■ TASK GOAL: Quote all of the data exactly as given. Skip every picture it contains.

[3D scene code data]
--*--

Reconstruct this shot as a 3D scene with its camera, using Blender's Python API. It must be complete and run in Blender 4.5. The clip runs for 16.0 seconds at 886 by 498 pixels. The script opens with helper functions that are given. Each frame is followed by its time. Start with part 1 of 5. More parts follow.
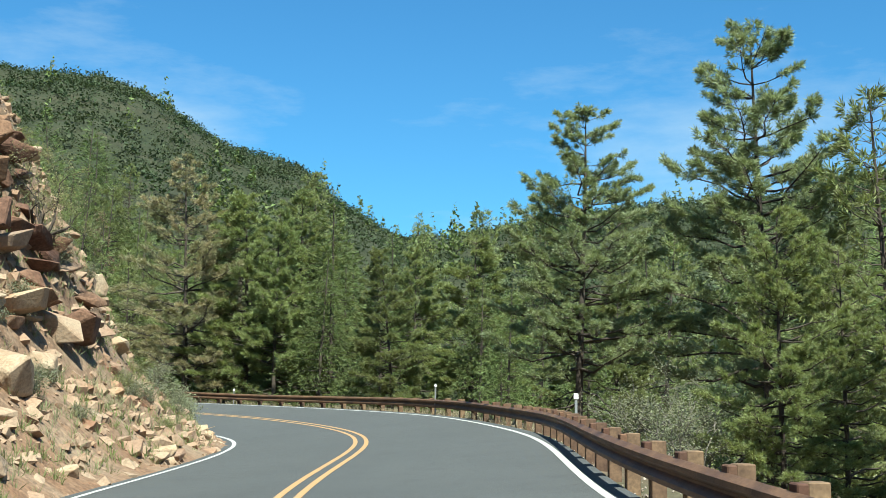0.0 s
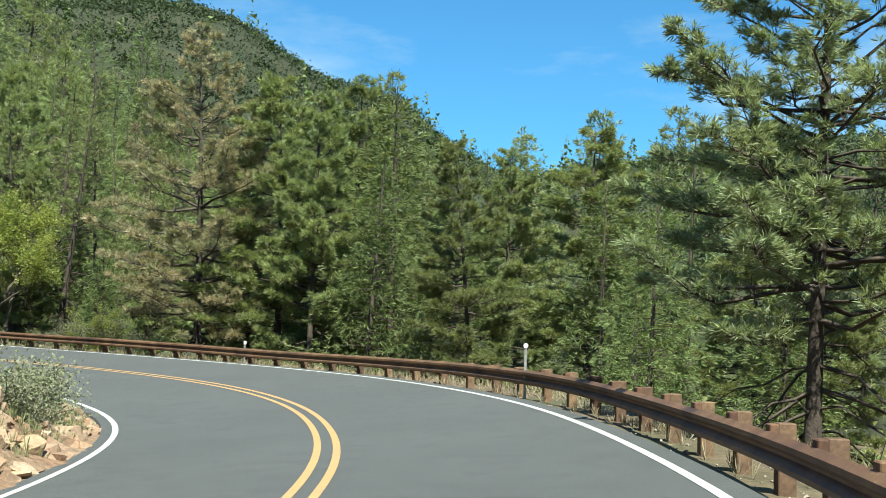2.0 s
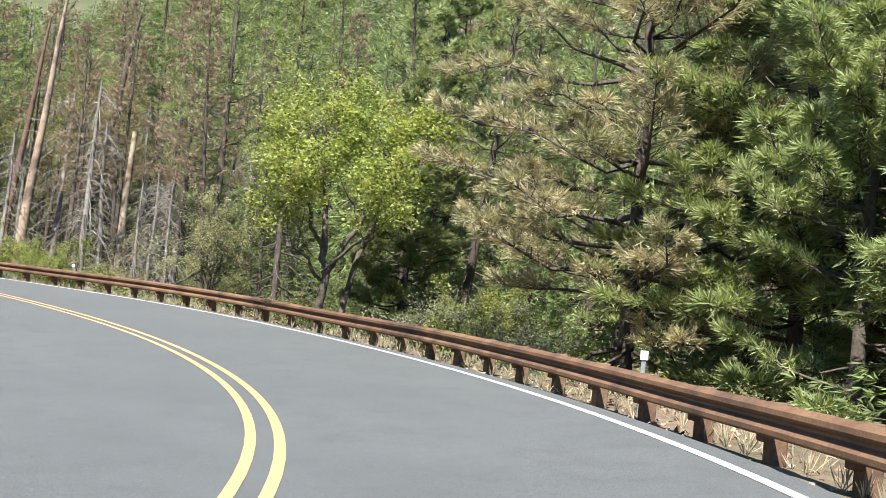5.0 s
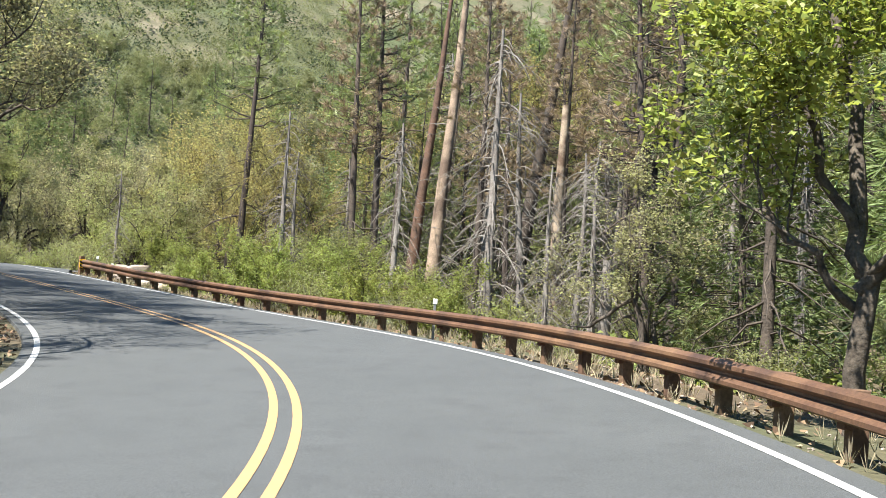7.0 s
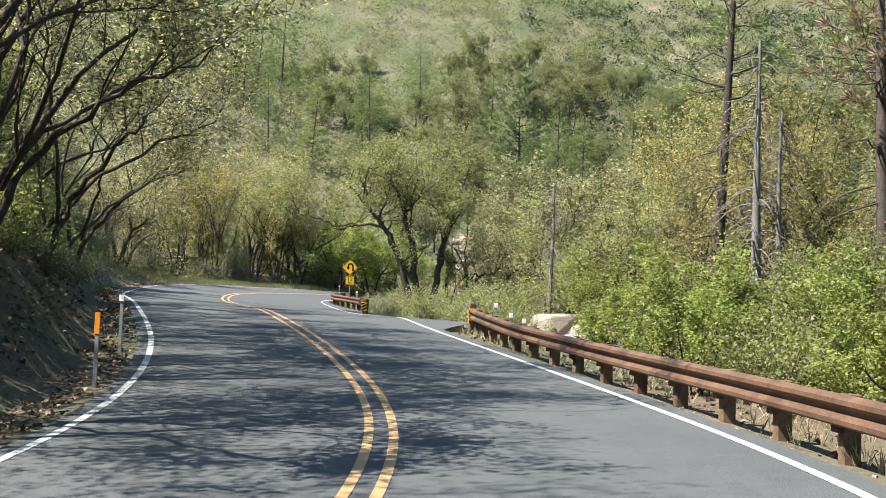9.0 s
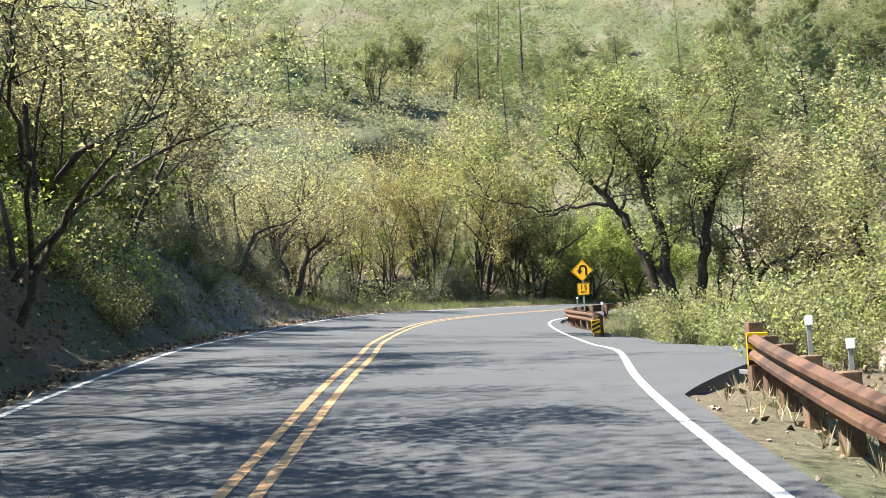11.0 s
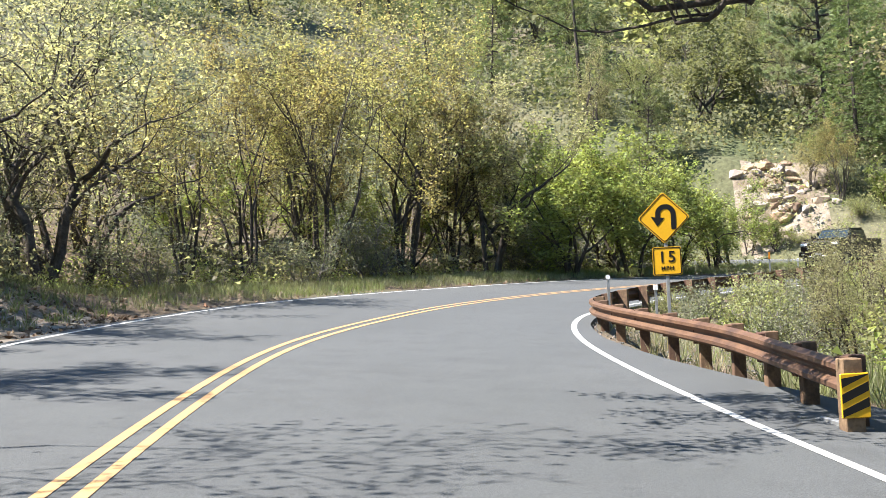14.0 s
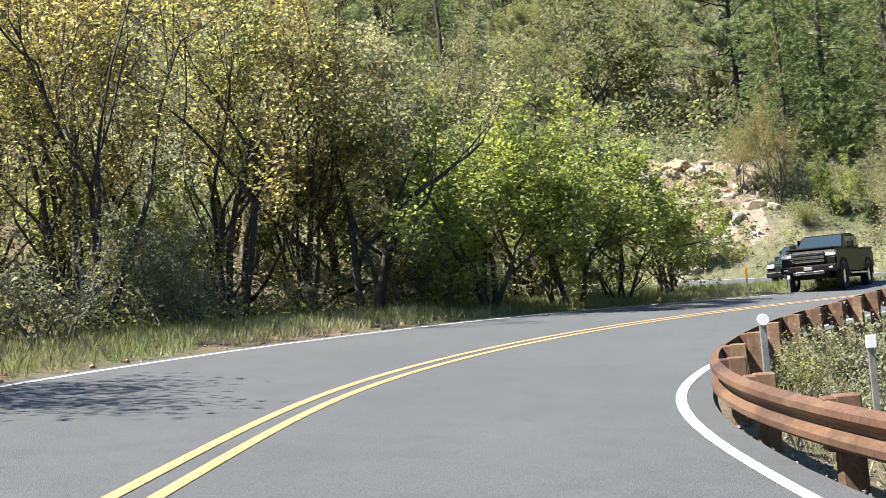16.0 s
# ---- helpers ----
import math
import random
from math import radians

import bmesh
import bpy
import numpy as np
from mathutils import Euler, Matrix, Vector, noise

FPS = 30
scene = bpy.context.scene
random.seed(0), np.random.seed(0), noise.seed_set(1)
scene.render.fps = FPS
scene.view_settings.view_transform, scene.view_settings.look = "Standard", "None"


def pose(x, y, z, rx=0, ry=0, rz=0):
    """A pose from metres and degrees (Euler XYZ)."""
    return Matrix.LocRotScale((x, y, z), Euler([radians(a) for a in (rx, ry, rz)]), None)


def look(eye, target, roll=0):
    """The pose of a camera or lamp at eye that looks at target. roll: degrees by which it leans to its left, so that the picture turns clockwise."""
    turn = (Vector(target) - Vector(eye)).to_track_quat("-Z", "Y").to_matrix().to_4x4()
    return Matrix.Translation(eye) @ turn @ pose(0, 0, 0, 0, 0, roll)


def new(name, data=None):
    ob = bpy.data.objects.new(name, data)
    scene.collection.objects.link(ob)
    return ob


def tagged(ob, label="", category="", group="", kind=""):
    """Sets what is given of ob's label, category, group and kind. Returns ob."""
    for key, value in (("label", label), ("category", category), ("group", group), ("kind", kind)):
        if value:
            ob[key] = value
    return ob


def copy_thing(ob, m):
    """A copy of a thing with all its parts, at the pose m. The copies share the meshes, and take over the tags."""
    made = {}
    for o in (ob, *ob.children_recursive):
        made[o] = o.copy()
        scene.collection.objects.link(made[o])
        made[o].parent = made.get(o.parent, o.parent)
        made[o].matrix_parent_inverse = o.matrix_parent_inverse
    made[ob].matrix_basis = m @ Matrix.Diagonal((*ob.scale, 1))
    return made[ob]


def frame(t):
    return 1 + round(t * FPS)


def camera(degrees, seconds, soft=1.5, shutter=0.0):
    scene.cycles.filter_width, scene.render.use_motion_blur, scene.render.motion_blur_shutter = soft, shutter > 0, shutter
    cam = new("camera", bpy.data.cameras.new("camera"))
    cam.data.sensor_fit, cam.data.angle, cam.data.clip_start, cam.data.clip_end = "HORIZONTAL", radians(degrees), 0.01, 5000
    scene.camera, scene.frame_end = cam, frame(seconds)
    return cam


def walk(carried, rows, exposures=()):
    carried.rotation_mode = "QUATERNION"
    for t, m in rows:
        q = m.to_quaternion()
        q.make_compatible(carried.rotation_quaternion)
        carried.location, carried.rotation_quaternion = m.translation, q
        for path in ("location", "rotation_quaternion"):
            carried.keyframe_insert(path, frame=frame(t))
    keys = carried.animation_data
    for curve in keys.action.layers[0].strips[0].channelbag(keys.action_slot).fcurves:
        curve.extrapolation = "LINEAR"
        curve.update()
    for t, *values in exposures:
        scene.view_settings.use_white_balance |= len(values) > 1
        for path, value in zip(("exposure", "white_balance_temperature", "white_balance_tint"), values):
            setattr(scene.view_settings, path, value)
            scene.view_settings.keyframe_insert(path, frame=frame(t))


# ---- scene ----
PATH = [
    (0, (2.605, -0.422, -0.453), (2.4681, 1.5594, -0.2144), 0.46),
    (0.5, (2.259, 4.765, -0.436), (2.0722, 6.7422, -0.2006), 0.19),
    (1, (1.949, 9.966, -0.332), (1.7158, 11.9430, -0.1358), 0.08),
    (1.5, (1.774, 15.176, -0.229), (1.5006, 17.1510, -0.0700), 0.23),
    (2, (1.507, 20.416, -0.116), (1.1846, 22.3836, 0.0354), 1.53),
    (2.5, (1.039, 25.634, -0.040), (0.5658, 27.5698, 0.1333), 3.21),
    (3, (0.511, 30.880, 0.060), (-0.0846, 32.7824, 0.2267), 3.42),
    (3.2, (0.197, 32.877, 0.052), (-0.4432, 34.7647, 0.2123), 3.96),
    (5.3, (-7.151, 52.683, -0.239), (-8.5059, 54.1508, -0.1339), 5.85),
    (5.5, (-8.436, 54.429, -0.175), (-9.8618, 55.8281, -0.0756), 5.78),
    (6, (-11.971, 58.351, -0.063), (-13.5482, 59.5765, 0.0425), 5.20),
    (6.5, (-15.851, 61.828, 0.135), (-17.5432, 62.8901, 0.2267), 4.03),
    (7, (-19.919, 64.990, 0.220), (-21.7130, 65.8690, 0.3149), 3.77),
    (7.5, (-24.223, 67.705, 0.350), (-26.0959, 68.3992, 0.4482), 3.31),
    (8, (-28.728, 70.105, 0.480), (-30.6743, 70.5529, 0.5916), 3.00),
    (8.5, (-33.414, 71.897, 0.638), (-35.3974, 72.1170, 0.7643), 2.30),
    (9, (-38.305, 73.223, 0.754), (-40.3009, 73.2032, 0.8778), 2.25),
    (9.5, (-43.248, 73.964, 0.864), (-45.2358, 73.7753, 0.9833), 1.30),
    (10, (-48.233, 74.284, 0.965), (-50.2035, 73.9679, 1.0945), 0.28),
    (10.2, (-50.157, 74.280, 1.002), (-52.1178, 73.9139, 1.1457), -0.43),
    (12.3, (-70.627, 71.239, 2.165), (-72.5412, 70.6684, 2.2747), -3.82),
    (12.5, (-72.582, 70.701, 2.233), (-74.5017, 70.1497, 2.3427), -4.48),
    (13, (-76.906, 69.319, 2.410), (-78.8666, 68.9344, 2.4987), -3.84),
    (13.5, (-81.299, 68.040, 2.547), (-83.2681, 67.7026, 2.6426), -3.84),
    (14, (-85.753, 66.812, 2.607), (-87.7238, 66.4777, 2.6820), -2.88),
    (14.5, (-90.172, 65.699, 2.828), (-92.1533, 65.4288, 2.8693), -2.56),
    (15, (-94.546, 64.582, 2.996), (-96.5380, 64.4106, 3.0452), -3.62),
    (15.5, (-98.848, 63.675, 3.039), (-100.8439, 63.5828, 3.1379), -4.14),
    (16, (-103.183, 63.275, 3.095), (-105.1795, 63.2290, 3.2035), -4.66),
]
EXPOSURES = [(0, 1.36, 6300, -4), (3, 1.62, 6550, -3), (5.3, 1.97, 6400, 10), (8, 1.84, 6450, 9), (9, 1.82, 6450, 9), (9.5, 2.05, 6400, 11), (10.2, 2.22, 6450, 11), (12.3, 2.02, 6450, 11), (13, 2.25, 6420, 12), (13.5, 2.17, 6400, 13), (14.5, 2.02, 6450, 13), (15.5, 1.98, 6500, 12), (16, 1.98, 6500, 12)]
SKY_STRENGTH, SUN_STRENGTH = 0.056, 5.0
cam = camera(41.0, 16.0, 0.6)
walk(cam, [(t, look(eye, target, roll)) for t, eye, target, roll in PATH], EXPOSURES)

# ---- light ----
SUN_DIR = Vector((0.30, -0.80, 1.22)).normalized()
world = bpy.data.worlds.new("sky")
scene.world = world
world.use_nodes = True
wn, wl = world.node_tree.nodes, world.node_tree.links
wn.clear()
sky = wn.new("ShaderNodeTexSky")
sky.sky_type = "NISHITA"
sky.sun_disc = False
sky.sun_elevation = math.asin(SUN_DIR.z)
sky.sun_rotation = math.atan2(SUN_DIR.x, SUN_DIR.y)
sky.air_density, sky.dust_density, sky.ozone_density = 1.0, 0.6, 2.5
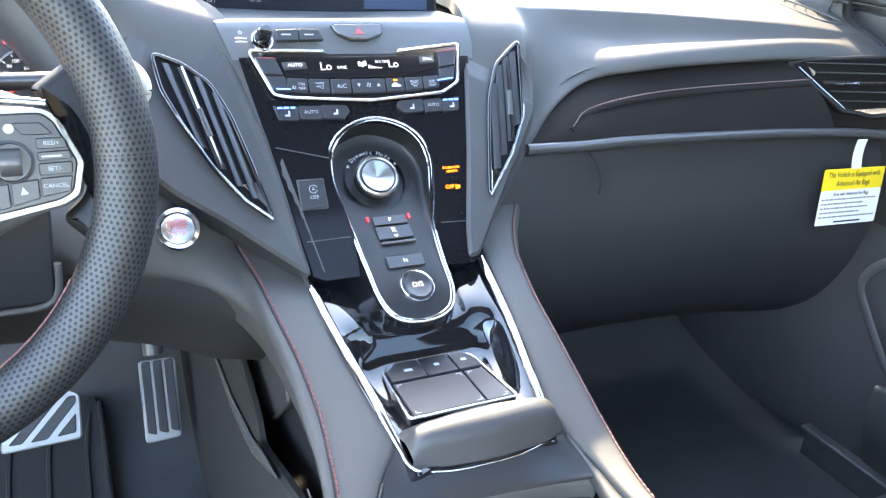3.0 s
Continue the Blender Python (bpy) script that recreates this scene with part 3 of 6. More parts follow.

--*--

■ EXPECTED ANSWER:
Reconstruct this shot as a 3D scene with its camera, using Blender's Python API. It must be complete and run in Blender 4.5. The clip runs for 16.0 seconds at 886 by 498 pixels. The script opens with helper functions that are given. Each frame is followed by its time. Start with part 1 of 5. More parts follow.
0.0 s
2.0 s
5.0 s
7.0 s
9.0 s
11.0 s
14.0 s
16.0 s
# ---- helpers ----
import math
import random
from math import radians

import bmesh
import bpy
import numpy as np
from mathutils import Euler, Matrix, Vector, noise

FPS = 30
scene = bpy.context.scene
random.seed(0), np.random.seed(0), noise.seed_set(1)
scene.render.fps = FPS
scene.view_settings.view_transform, scene.view_settings.look = "Standard", "None"


def pose(x, y, z, rx=0, ry=0, rz=0):
    """A pose from metres and degrees (Euler XYZ)."""
    return Matrix.LocRotScale((x, y, z), Euler([radians(a) for a in (rx, ry, rz)]), None)


def look(eye, target, roll=0):
    """The pose of a camera or lamp at eye that looks at target. roll: degrees by which it leans to its left, so that the picture turns clockwise."""
    turn = (Vector(target) - Vector(eye)).to_track_quat("-Z", "Y").to_matrix().to_4x4()
    return Matrix.Translation(eye) @ turn @ pose(0, 0, 0, 0, 0, roll)


def new(name, data=None):
    ob = bpy.data.objects.new(name, data)
    scene.collection.objects.link(ob)
    return ob


def tagged(ob, label="", category="", group="", kind=""):
    """Sets what is given of ob's label, category, group and kind. Returns ob."""
    for key, value in (("label", label), ("category", category), ("group", group), ("kind", kind)):
        if value:
            ob[key] = value
    return ob


def copy_thing(ob, m):
    """A copy of a thing with all its parts, at the pose m. The copies share the meshes, and take over the tags."""
    made = {}
    for o in (ob, *ob.children_recursive):
        made[o] = o.copy()
        scene.collection.objects.link(made[o])
        made[o].parent = made.get(o.parent, o.parent)
        made[o].matrix_parent_inverse = o.matrix_parent_inverse
    made[ob].matrix_basis = m @ Matrix.Diagonal((*ob.scale, 1))
    return made[ob]


def frame(t):
    return 1 + round(t * FPS)


def camera(degrees, seconds, soft=1.5, shutter=0.0):
    scene.cycles.filter_width, scene.render.use_motion_blur, scene.render.motion_blur_shutter = soft, shutter > 0, shutter
    cam = new("camera", bpy.data.cameras.new("camera"))
    cam.data.sensor_fit, cam.data.angle, cam.data.clip_start, cam.data.clip_end = "HORIZONTAL", radians(degrees), 0.01, 5000
    scene.camera, scene.frame_end = cam, frame(seconds)
    return cam


def walk(carried, rows, exposures=()):
    carried.rotation_mode = "QUATERNION"
    for t, m in rows:
        q = m.to_quaternion()
        q.make_compatible(carried.rotation_quaternion)
        carried.location, carried.rotation_quaternion = m.translation, q
        for path in ("location", "rotation_quaternion"):
            carried.keyframe_insert(path, frame=frame(t))
    keys = carried.animation_data
    for curve in keys.action.layers[0].strips[0].channelbag(keys.action_slot).fcurves:
        curve.extrapolation = "LINEAR"
        curve.update()
    for t, *values in exposures:
        scene.view_settings.use_white_balance |= len(values) > 1
        for path, value in zip(("exposure", "white_balance_temperature", "white_balance_tint"), values):
            setattr(scene.view_settings, path, value)
            scene.view_settings.keyframe_insert(path, frame=frame(t))


# ---- scene ----
PATH = [
    (0, (2.605, -0.422, -0.453), (2.4681, 1.5594, -0.2144), 0.46),
    (0.5, (2.259, 4.765, -0.436), (2.0722, 6.7422, -0.2006), 0.19),
    (1, (1.949, 9.966, -0.332), (1.7158, 11.9430, -0.1358), 0.08),
    (1.5, (1.774, 15.176, -0.229), (1.5006, 17.1510, -0.0700), 0.23),
    (2, (1.507, 20.416, -0.116), (1.1846, 22.3836, 0.0354), 1.53),
    (2.5, (1.039, 25.634, -0.040), (0.5658, 27.5698, 0.1333), 3.21),
    (3, (0.511, 30.880, 0.060), (-0.0846, 32.7824, 0.2267), 3.42),
    (3.2, (0.197, 32.877, 0.052), (-0.4432, 34.7647, 0.2123), 3.96),
    (5.3, (-7.151, 52.683, -0.239), (-8.5059, 54.1508, -0.1339), 5.85),
    (5.5, (-8.436, 54.429, -0.175), (-9.8618, 55.8281, -0.0756), 5.78),
    (6, (-11.971, 58.351, -0.063), (-13.5482, 59.5765, 0.0425), 5.20),
    (6.5, (-15.851, 61.828, 0.135), (-17.5432, 62.8901, 0.2267), 4.03),
    (7, (-19.919, 64.990, 0.220), (-21.7130, 65.8690, 0.3149), 3.77),
    (7.5, (-24.223, 67.705, 0.350), (-26.0959, 68.3992, 0.4482), 3.31),
    (8, (-28.728, 70.105, 0.480), (-30.6743, 70.5529, 0.5916), 3.00),
    (8.5, (-33.414, 71.897, 0.638), (-35.3974, 72.1170, 0.7643), 2.30),
    (9, (-38.305, 73.223, 0.754), (-40.3009, 73.2032, 0.8778), 2.25),
    (9.5, (-43.248, 73.964, 0.864), (-45.2358, 73.7753, 0.9833), 1.30),
    (10, (-48.233, 74.284, 0.965), (-50.2035, 73.9679, 1.0945), 0.28),
    (10.2, (-50.157, 74.280, 1.002), (-52.1178, 73.9139, 1.1457), -0.43),
    (12.3, (-70.627, 71.239, 2.165), (-72.5412, 70.6684, 2.2747), -3.82),
    (12.5, (-72.582, 70.701, 2.233), (-74.5017, 70.1497, 2.3427), -4.48),
    (13, (-76.906, 69.319, 2.410), (-78.8666, 68.9344, 2.4987), -3.84),
    (13.5, (-81.299, 68.040, 2.547), (-83.2681, 67.7026, 2.6426), -3.84),
    (14, (-85.753, 66.812, 2.607), (-87.7238, 66.4777, 2.6820), -2.88),
    (14.5, (-90.172, 65.699, 2.828), (-92.1533, 65.4288, 2.8693), -2.56),
    (15, (-94.546, 64.582, 2.996), (-96.5380, 64.4106, 3.0452), -3.62),
    (15.5, (-98.848, 63.675, 3.039), (-100.8439, 63.5828, 3.1379), -4.14),
    (16, (-103.183, 63.275, 3.095), (-105.1795, 63.2290, 3.2035), -4.66),
]
EXPOSURES = [(0, 1.36, 6300, -4), (3, 1.62, 6550, -3), (5.3, 1.97, 6400, 10), (8, 1.84, 6450, 9), (9, 1.82, 6450, 9), (9.5, 2.05, 6400, 11), (10.2, 2.22, 6450, 11), (12.3, 2.02, 6450, 11), (13, 2.25, 6420, 12), (13.5, 2.17, 6400, 13), (14.5, 2.02, 6450, 13), (15.5, 1.98, 6500, 12), (16, 1.98, 6500, 12)]
SKY_STRENGTH, SUN_STRENGTH = 0.056, 5.0
cam = camera(41.0, 16.0, 0.6)
walk(cam, [(t, look(eye, target, roll)) for t, eye, target, roll in PATH], EXPOSURES)

# ---- light ----
SUN_DIR = Vector((0.30, -0.80, 1.22)).normalized()
world = bpy.data.worlds.new("sky")
scene.world = world
world.use_nodes = True
wn, wl = world.node_tree.nodes, world.node_tree.links
wn.clear()
sky = wn.new("ShaderNodeTexSky")
sky.sky_type = "NISHITA"
sky.sun_disc = False
sky.sun_elevation = math.asin(SUN_DIR.z)
sky.sun_rotation = math.atan2(SUN_DIR.x, SUN_DIR.y)
sky.air_density, sky.dust_density, sky.ozone_density = 1.0, 0.6, 2.5
3.0 s
Continue the Blender Python (bpy) script that recreates this scene with part 3 of 6. More parts follow.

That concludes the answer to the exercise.